Tennessee Williams’ haunting classic A STREETCAR NAMED DESIRE has returned to New York with fresh wounds and raw nerves, now playing at Brooklyn Academy of Music in a stripped-down London import starring Paul Mescal, the Irish actor whose meteoric rise continues to captivate audiences worldwide. Fresh from commanding the Roman arena in Ridley Scott’s GLADIATOR II, Mescal brings a youthful vitality and magnetic presence to Stanley Kowalski, the role immortalized by Marlon Brando. His performance stands as testament to his remarkable versatility, seamlessly transitioning from epic historical blockbusters to intimate psychological drama with the confidence of an actor far beyond his years.
Rebecca Frecknall’s minimalist production—running a brisk three hours—reduces Williams’ humid New Orleans setting to its bare essentials: a square platform suggesting a boxing ring without ropes, surrounded by darkness. A percussionist perched above the stage punctuates moments of tension and violence like audible manifestations of Blanche’s deteriorating psyche. This stark approach, which might have been electrifying in a smaller venue, sometimes struggles to connect across the expansive Harvey Theater, creating a self-conscious distance that works against the play’s inherent intimacy.
Patsy Ferran’s Blanche DuBois trembles on the edge of sanity throughout, her jittery portrayal emphasizing the character’s fragility and impending psychological collapse rather than lingering in her faded Southern glamour. Unlike other recent productions—the 2009 Sydney production with Cate Blanchett that sold out BAM but never reached Broadway, or the disappointing 2005 and 2012 Broadway revivals with Natasha Richardson and Nicole Ari Parker respectively—this interpretation refuses to indulge in Blanche’s delusions of gentility or invite the audience to share in her fantasies.

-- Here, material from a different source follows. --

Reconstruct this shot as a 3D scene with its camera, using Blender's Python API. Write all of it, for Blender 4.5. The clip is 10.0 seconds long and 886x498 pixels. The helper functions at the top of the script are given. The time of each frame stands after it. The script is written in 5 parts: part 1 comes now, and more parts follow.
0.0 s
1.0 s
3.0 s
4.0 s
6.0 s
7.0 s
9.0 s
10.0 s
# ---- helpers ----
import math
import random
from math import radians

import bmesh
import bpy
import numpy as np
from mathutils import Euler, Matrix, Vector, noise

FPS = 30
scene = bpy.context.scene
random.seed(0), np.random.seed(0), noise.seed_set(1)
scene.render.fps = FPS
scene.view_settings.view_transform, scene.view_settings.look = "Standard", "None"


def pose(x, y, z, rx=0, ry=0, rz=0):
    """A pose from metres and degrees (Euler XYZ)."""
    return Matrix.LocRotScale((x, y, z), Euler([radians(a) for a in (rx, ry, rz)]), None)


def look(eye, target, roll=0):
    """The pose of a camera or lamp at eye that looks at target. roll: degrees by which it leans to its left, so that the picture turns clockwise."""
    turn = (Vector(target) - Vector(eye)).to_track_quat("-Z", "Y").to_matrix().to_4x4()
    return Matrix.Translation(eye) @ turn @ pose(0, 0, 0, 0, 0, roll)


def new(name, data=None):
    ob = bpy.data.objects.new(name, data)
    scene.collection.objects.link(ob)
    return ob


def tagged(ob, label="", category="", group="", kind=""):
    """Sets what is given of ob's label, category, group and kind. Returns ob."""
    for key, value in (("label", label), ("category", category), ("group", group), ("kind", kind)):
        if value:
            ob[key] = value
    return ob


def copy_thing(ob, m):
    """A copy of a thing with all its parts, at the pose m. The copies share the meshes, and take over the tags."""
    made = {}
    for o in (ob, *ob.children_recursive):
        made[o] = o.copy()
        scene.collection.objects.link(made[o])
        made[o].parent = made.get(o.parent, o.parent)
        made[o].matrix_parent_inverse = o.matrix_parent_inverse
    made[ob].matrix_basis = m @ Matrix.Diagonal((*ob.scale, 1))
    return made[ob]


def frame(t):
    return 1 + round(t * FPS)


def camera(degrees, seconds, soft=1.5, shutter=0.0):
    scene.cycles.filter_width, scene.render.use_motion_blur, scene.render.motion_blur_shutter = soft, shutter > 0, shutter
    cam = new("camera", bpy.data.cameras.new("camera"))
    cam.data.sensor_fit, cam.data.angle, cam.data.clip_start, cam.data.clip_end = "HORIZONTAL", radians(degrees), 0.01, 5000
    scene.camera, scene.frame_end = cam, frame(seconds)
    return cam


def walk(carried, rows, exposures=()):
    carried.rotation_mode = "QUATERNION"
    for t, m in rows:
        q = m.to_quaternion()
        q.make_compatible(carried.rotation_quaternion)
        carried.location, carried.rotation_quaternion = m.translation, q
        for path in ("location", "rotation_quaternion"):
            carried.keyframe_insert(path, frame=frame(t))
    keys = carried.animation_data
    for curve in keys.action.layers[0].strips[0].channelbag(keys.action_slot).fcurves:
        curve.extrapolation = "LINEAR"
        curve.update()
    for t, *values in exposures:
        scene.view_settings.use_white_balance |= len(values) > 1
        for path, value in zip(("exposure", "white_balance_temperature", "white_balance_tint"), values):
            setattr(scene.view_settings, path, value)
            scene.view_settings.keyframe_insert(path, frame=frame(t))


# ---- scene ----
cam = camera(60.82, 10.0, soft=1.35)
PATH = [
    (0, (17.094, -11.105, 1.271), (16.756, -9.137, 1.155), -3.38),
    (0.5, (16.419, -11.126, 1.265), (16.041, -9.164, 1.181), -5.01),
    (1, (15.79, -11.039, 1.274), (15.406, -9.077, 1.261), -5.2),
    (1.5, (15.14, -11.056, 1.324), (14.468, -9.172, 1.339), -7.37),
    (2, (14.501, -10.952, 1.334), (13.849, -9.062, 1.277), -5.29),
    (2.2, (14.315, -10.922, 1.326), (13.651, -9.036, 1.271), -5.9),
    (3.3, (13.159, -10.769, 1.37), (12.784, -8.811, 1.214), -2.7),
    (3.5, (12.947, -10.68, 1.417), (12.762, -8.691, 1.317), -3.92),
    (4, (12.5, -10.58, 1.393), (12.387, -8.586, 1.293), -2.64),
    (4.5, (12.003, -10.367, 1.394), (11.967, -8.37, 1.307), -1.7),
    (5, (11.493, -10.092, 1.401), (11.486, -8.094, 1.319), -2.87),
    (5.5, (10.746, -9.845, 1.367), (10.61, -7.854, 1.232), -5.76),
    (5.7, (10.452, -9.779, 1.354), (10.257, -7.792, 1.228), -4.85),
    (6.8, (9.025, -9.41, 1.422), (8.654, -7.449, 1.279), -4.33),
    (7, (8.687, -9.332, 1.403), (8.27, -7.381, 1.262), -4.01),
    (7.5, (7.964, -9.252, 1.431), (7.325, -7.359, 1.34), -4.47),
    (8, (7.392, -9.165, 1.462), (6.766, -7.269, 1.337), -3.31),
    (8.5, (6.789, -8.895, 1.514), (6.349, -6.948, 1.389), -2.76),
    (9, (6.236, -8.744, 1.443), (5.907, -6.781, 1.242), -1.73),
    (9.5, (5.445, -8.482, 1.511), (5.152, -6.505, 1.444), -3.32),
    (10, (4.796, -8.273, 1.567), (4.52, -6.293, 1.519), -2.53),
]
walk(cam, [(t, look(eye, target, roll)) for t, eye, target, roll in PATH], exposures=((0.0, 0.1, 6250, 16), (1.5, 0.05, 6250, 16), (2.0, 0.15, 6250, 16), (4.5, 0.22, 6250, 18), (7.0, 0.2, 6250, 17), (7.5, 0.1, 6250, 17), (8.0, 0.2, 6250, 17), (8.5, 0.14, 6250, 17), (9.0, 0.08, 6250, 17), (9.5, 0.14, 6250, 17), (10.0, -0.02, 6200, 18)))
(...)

Frecknall, who previously divided critics with her Broadway revival of CABARET, opts for stylized movement and percussive punctuation over the dreamy, poetic atmosphere traditionally associated with Williams’ work. The violence feels gratuitous at times, the concept heavy-handed. Yet Mescal’s presence grounds the production, his Stanley representing another impressive credential in a career that has rapidly evolved from indie darling in NORMAL PEOPLE to commanding Hollywood star. As he continues this remarkable trajectory between stage and screen, this STREETCAR ultimately serves as further evidence of Mescal’s extraordinary talent and range, even when the production surrounding him fails to fully realize Williams’ tragic vision of desire and delusion in the American South.